It has always surprised me how many places in New Hampshire are named “rattlesnake.”

There’s Rattlesnake Hill in Concord, of course – home to Swenson Granite – and boaters know Rattlesnake Island in Lake Winnipesaukee, but there are also five other Rattlesnake Hills scattered here and there, four Rattlesnake Mountains plus an Upper Rattlesnake Mountain, a Rattlesnake Pond, a Rattlesnake Cove and even Rattlesnake Trail, which should scare away hikers from the flatlands.

These names surprise me because we barely have any rattlesnakes. It’s as if Arizona had a bunch of locations called “lobster.”

Our only native rattlesnake is the timber rattler, a shy species categorized as critically imperiled. So few of them exist here that state biologists keep the location of any dens secret to protect them from collectors.

But it turns out that this was not always the case, as I learned from Robert Goodby, a professor at Franklin Pierce University who led two summers of fieldwork at a pre-Contact site along the Connecticut River, west of Keene, that had been occupied seasonally for thousands of years.

Goodby, a professor of anthropology at FPU, says they found something else amid the pottery, stone tools and other items typical of Abenaki sites at this site, which was excavated more than a decade ago. The site on Wantastiquet Mountain overlooked the river and had long been eroding away because of changes caused by the Vernon Dam. Most of it had already fallen into the river, Goodby says, which complicates analysis; it has since entirely washed away.

“We started noticing pretty soon that we were finding a fair number of burnt bone fragments. There were the usual bones – turtle, deer – but there were also these small vertebrae,” said Goodby. After consultation with a zoologist and herpetologist, they were pegged as snake backbones, lots of snake backbones.

“After counting vertebrae there was one water snake, one garter snake, some black rat snakes, one northern copperhead – rare in this part of New England – and the remaining 20 were timber rattlesnakes,” he said.

All the bones had been burnt, which is why they were preserved so well, so the question is: What was going on?

Some of the snakes were probably cooked for food, says Goodby, but the paper will describe evidence that some, particularly the venomous snakes, was used for ritual activities.

“There is enough evidence rattlesnakes were used in rituals elsewhere … that it fits,” he said.

In fact, Goodby says, the snakes may have attracted the Abenaki to the area.

“If you look at the historic records, newspapers in late 1800s describe rattlensakes being hunted commercially on Wantastiquet because there are so many of them,” he said. “If you’re thinking of them as sacred animals, sacred food, that would make sense why they (Abenaki) were here.”

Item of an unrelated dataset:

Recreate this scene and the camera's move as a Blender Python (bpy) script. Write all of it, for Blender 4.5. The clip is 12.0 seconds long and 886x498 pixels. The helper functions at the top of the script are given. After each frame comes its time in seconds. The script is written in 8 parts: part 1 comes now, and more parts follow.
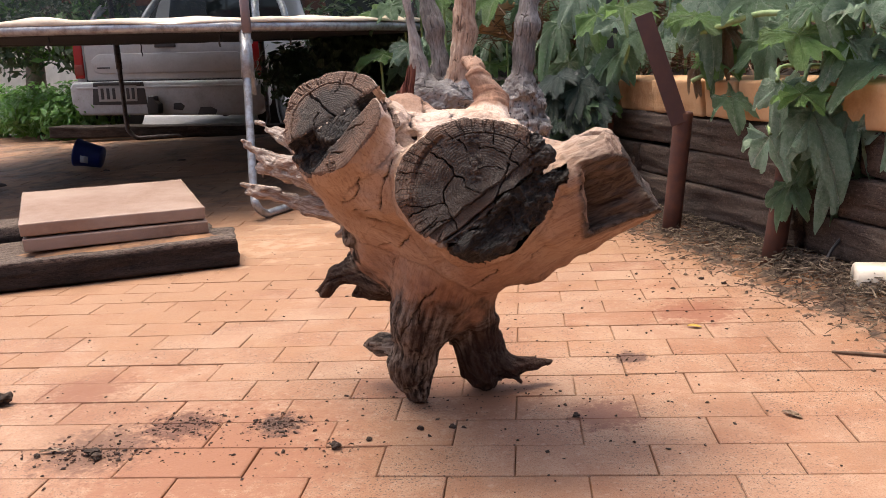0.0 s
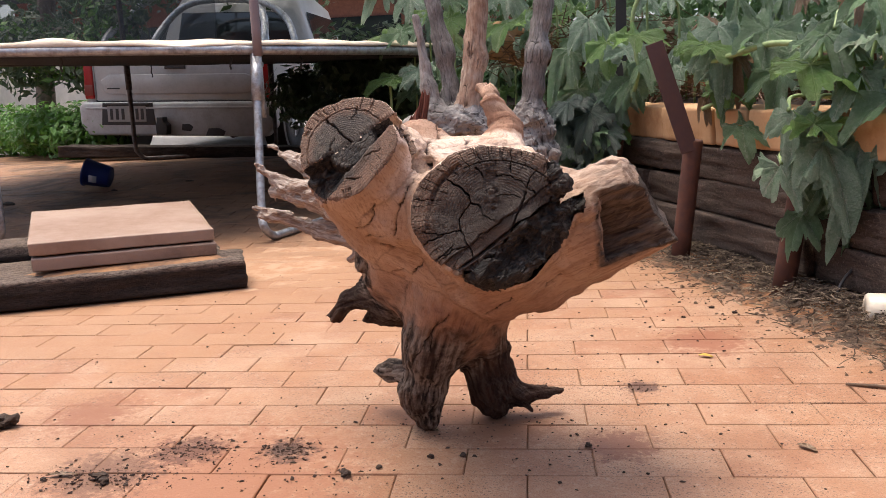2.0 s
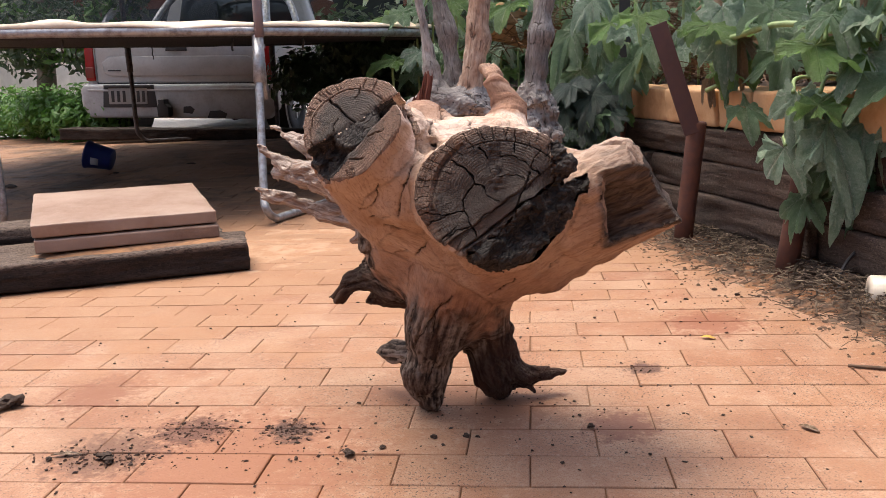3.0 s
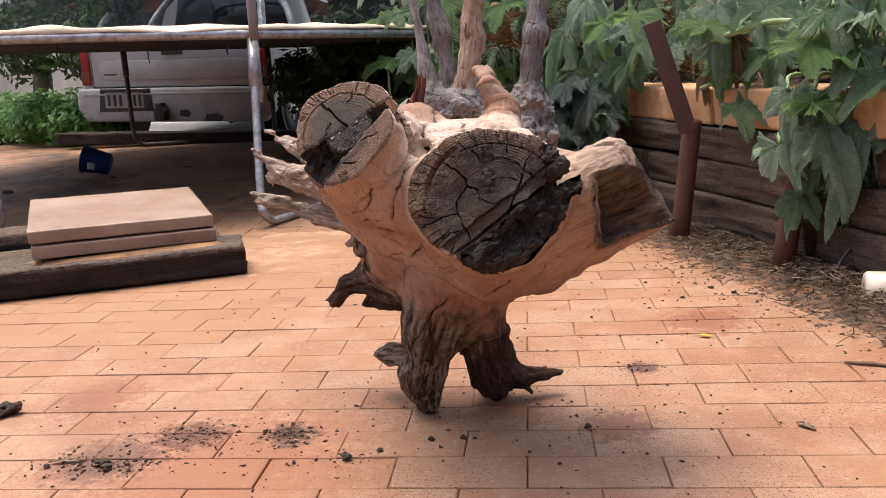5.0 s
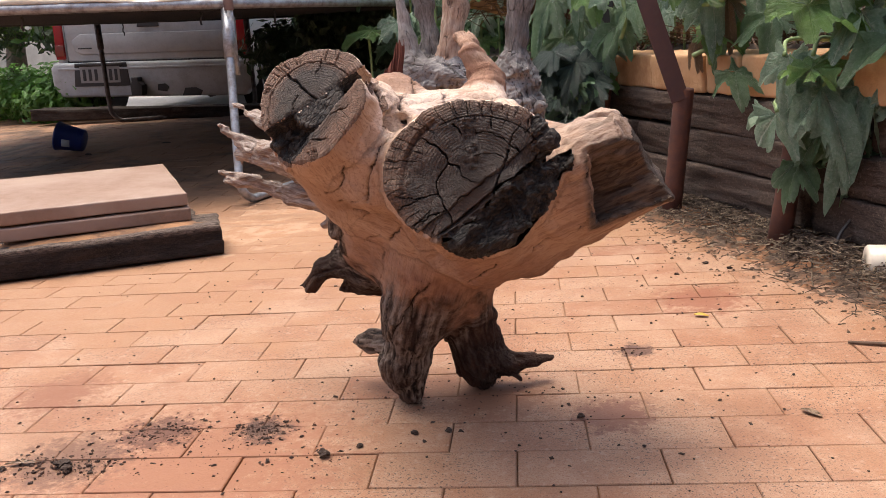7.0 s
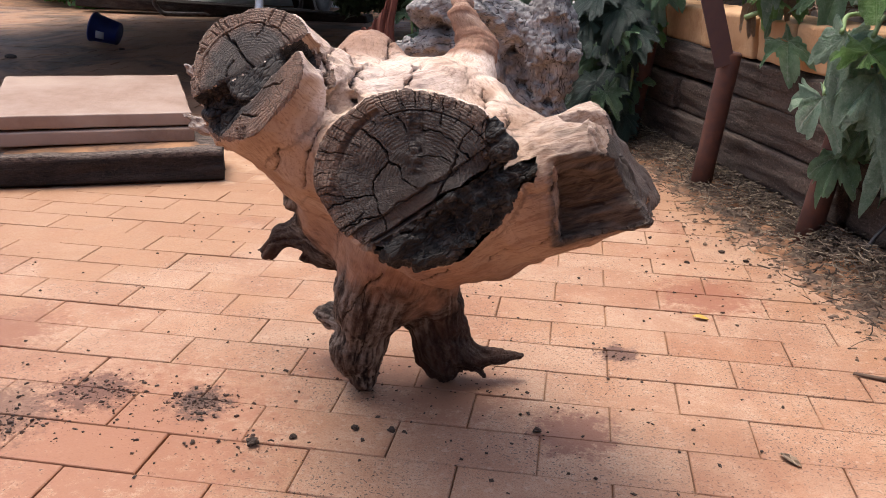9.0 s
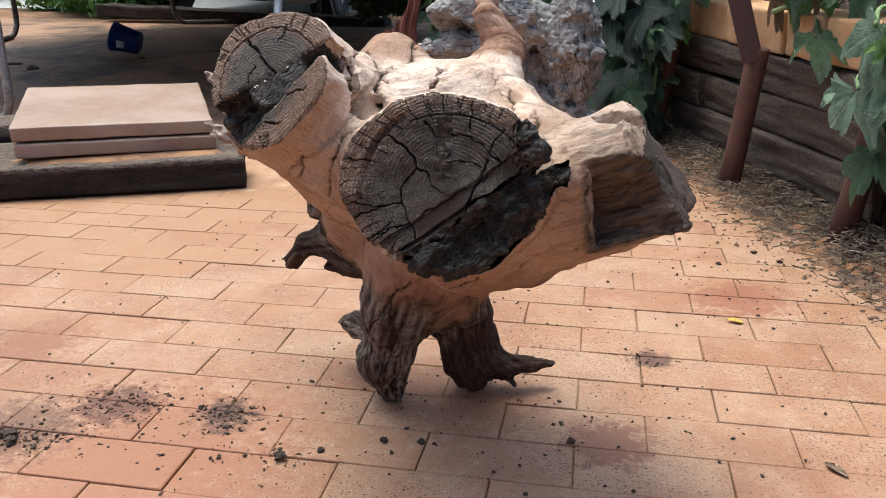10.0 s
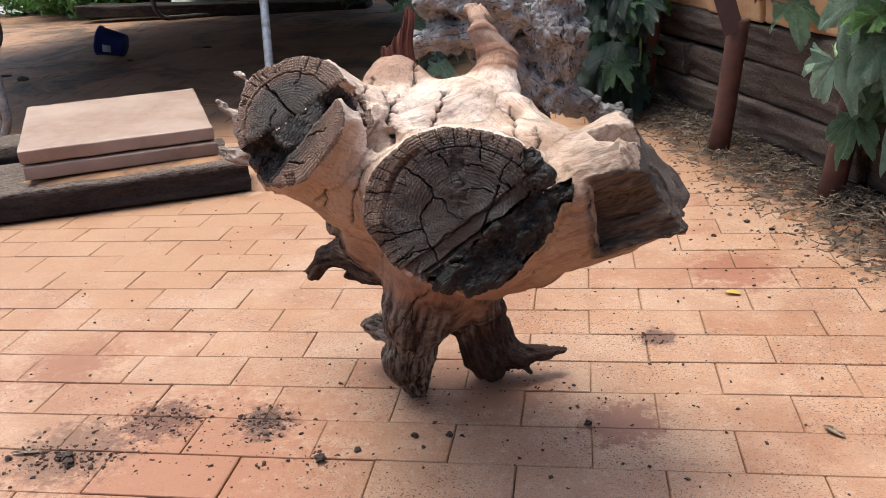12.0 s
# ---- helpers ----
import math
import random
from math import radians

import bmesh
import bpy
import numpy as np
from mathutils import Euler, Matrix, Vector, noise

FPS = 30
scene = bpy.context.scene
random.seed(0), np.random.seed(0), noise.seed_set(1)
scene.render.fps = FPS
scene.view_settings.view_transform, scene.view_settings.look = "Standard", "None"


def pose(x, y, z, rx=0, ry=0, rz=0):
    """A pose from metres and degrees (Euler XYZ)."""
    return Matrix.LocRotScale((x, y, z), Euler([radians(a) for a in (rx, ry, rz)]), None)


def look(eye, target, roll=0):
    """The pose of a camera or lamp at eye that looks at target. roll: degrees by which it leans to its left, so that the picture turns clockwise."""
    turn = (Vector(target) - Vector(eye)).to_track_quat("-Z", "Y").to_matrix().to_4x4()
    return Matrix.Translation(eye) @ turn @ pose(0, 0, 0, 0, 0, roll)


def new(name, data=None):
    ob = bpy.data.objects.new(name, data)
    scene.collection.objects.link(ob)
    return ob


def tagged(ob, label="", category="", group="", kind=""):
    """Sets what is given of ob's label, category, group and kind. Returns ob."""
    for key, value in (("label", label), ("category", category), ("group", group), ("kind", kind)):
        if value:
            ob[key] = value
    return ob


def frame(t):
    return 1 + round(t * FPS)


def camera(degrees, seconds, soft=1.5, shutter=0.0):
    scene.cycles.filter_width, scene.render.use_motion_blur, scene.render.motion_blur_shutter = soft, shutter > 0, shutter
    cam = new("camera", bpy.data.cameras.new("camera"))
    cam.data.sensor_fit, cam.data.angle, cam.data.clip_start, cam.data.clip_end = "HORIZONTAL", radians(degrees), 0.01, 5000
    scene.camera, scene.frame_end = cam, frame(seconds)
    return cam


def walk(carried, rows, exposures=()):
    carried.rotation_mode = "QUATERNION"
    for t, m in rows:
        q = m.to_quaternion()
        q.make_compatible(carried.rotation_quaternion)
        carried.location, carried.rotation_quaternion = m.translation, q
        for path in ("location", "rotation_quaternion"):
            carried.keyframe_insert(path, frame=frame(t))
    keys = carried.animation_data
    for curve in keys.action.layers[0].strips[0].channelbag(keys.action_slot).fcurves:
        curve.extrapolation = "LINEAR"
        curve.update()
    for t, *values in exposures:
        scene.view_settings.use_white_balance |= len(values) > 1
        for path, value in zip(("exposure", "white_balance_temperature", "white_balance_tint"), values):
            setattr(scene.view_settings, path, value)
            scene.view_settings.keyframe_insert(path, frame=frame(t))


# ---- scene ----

Three of the species – rattler, copperhead, rat snake – they den together in the winter. They fall into the same cavities and hang out in a big pile,” Goodby said. “That’s evidence that this was a warm weather site, maybe they’d arrive in spring when (the snakes) were coming out, leave in fall, when they were going back in.”

Like many modern New Hampshire residents I have only the vaguest idea of who lived here before Europeans. Aside from a couple places like the Amoskeag Falls, I don’t know of any pre-Contact sites.

Goodby says the Wantastiquet site was valuable for anthropologists because, like Amoskeag, it had “good stratigraphy.”

“You could excavate down through layers and see what has changed. Usually it all has been compressed into the top 30, 40 centimeters of soil. Stratigraphy is really important,” he said.

The most recent material found from about 600 to 700 years ago, and the oldest was perhaps 6,000 years ago. Glaciers retreated from here about 15,000 years ago but massive meltwater lakes were formed as they retreated, trapped by ice or glacial debris, and lasted centuries or millennia before draining out and forming the Connecticut River Valley.

Goodby says the two FPU field sessions collected about eight boxes of material. It is stored at the university in Rindge and will eventually be moved to the Division of Historical Resources in Concord, since the site was on state-owned land. There it can add to our slim but growing understanding of how people lived in New Hampshire long before it was New Hampshire.

“What we found at the site offers new evidence linking snakes to their spiritual world, and it gives us a better sense of their worldview,” he said.